Feast of the day

1.SAINT CYRIL OF ALEXANDRIA Bishop and Doctor of the Church (+444); 2.SAINT LADISLAS King (1041-1095)

Tuesday, June 27, 2017
1.SAINT CYRIL OF ALEXANDRIA Bishop and Doctor of the Church (+444)

        Cyril of Alexandria, nephew of Theophilus, Bishop of Alexandria, gave evidences even as a youth of outstanding intelligence. After Theophilus' death he was called to that very See, became a sincere example to his flock, and grew famous as a most excellent pastor.

        He showed marked assiduousness in the preservation of the Catholic faith against Nestorius, who asserted that Jesus Christ was born of the Virgin Mary only as a man and not as God, and tha divinity was conferred on him for his merits.

        After Cyril tried in vain to correct Nestorius, he denounced him to Pope St. Celestine. With this Pontiff's delegated authority, Cyril attended some sessions of the Council of Ephesus at which the Nestorian heresy was absolutely condemned, Nestorius excommunicated, and removed from his See, and the Catholic dogma of one divine person in Christ and the divine maternity of the glorious Virgin Mary asserted.

        Solicitous for the faith alone, he suffered a great deal on account of it, carried out the greatest labors for God's Church, produced a great many writings, and died a holy death in the year 444, in the thirty-second year of his episcopacy.


2.SAINT LADISLAS King (1041-1095)

        Ladislas the First, son of Bela, King of Hungary, was born in 1041. By the pertinacious importunity of the people he was compelled, much against his own inclination, to ascend the throne, in 1080.

        He restored the good laws and discipline which St. Stephen had established, and which seem to have been obliterated by the confusion of the times. Chastity, meekness, gravity, charity, and piety were from his infancy the distinguishing parts of his character; avarice and ambition were his sovereign aversion, so perfectly had the maxims of the Gospel extinguished in him all propensity to those base passions.

        His life in the palace was most austere; he was frugal and abstemious, but most liberal to the Church and the poor. Vanity, pleasure, or idle amusements had no share in his actions or time, because all his moments were consecrated to the exercises of religion and the duties of his station, in which he had only the divine will in view, and sought only God's greater honor.

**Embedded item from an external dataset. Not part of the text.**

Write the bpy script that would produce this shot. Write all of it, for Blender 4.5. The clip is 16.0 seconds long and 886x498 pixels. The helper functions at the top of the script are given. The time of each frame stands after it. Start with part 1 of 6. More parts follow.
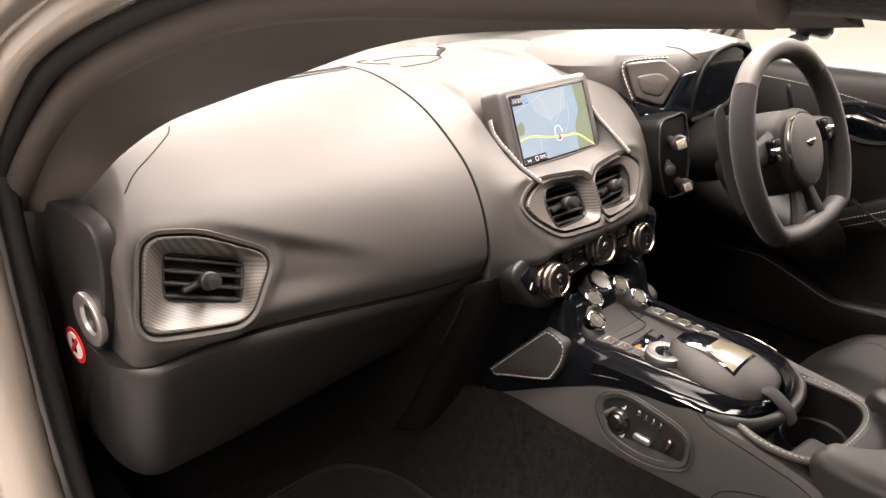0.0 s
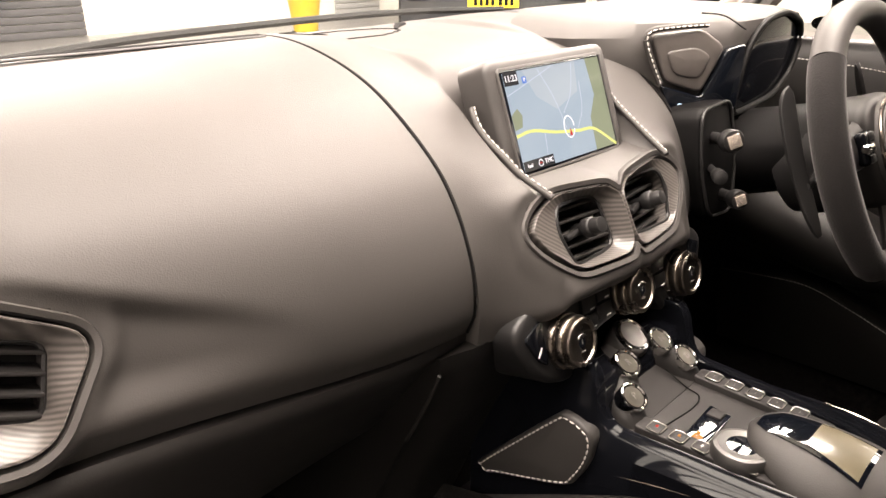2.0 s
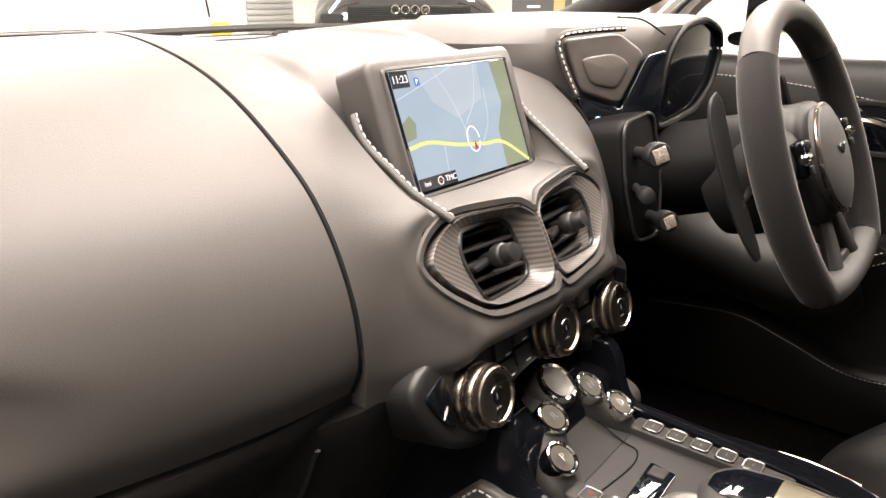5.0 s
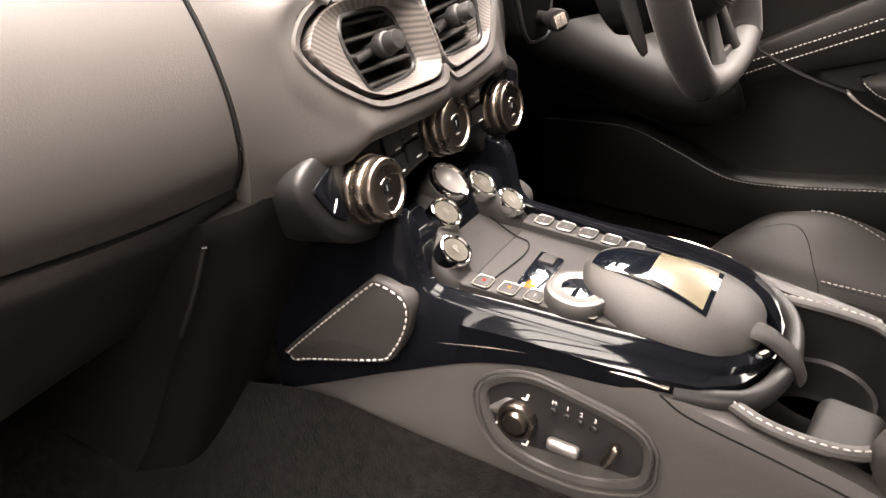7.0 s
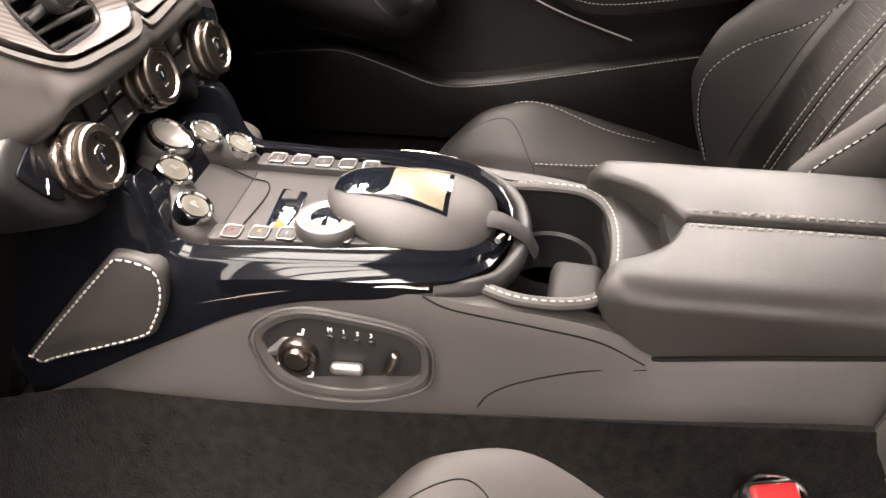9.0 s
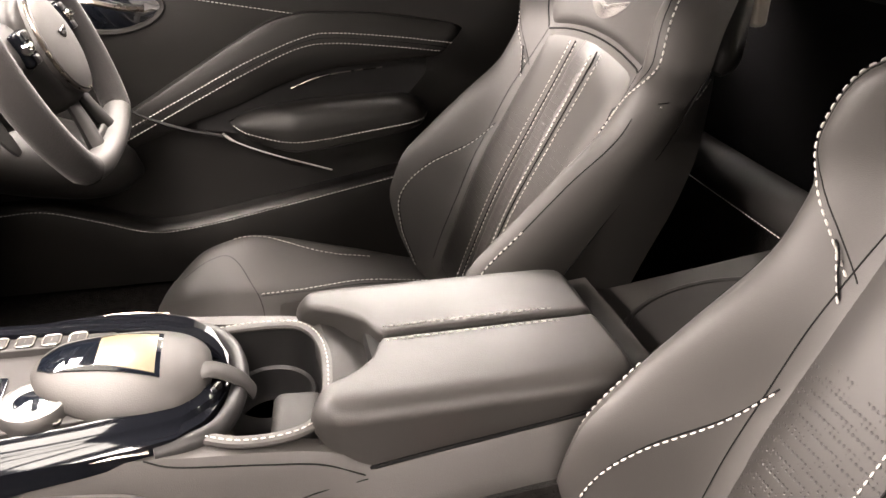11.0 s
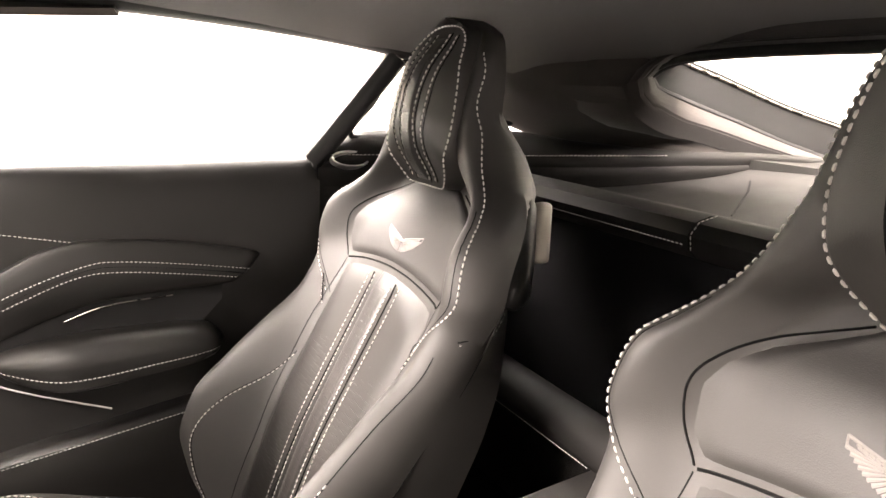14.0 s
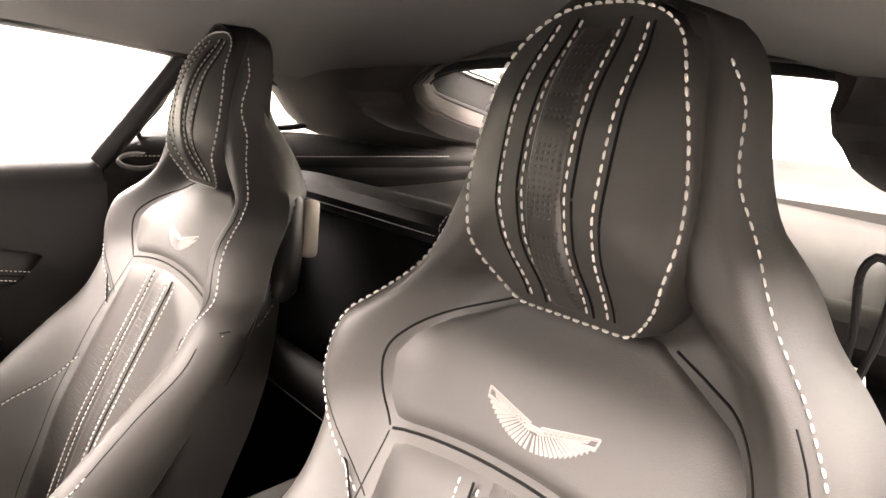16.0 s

        He watched over a strict and impartial administration of justice, was generous and merciful to his enemies, and vigorous in the defence of his country and the Church. He drove the Huns out of his territories, and vanquished the Poles, Russians, and Tartars.


        He was preparing to command, as general-in-chief, the great expedition of the Christians against the Saracens for the recovery of the Holy Land, when God called him to Himself, on the 30th of July, 1095.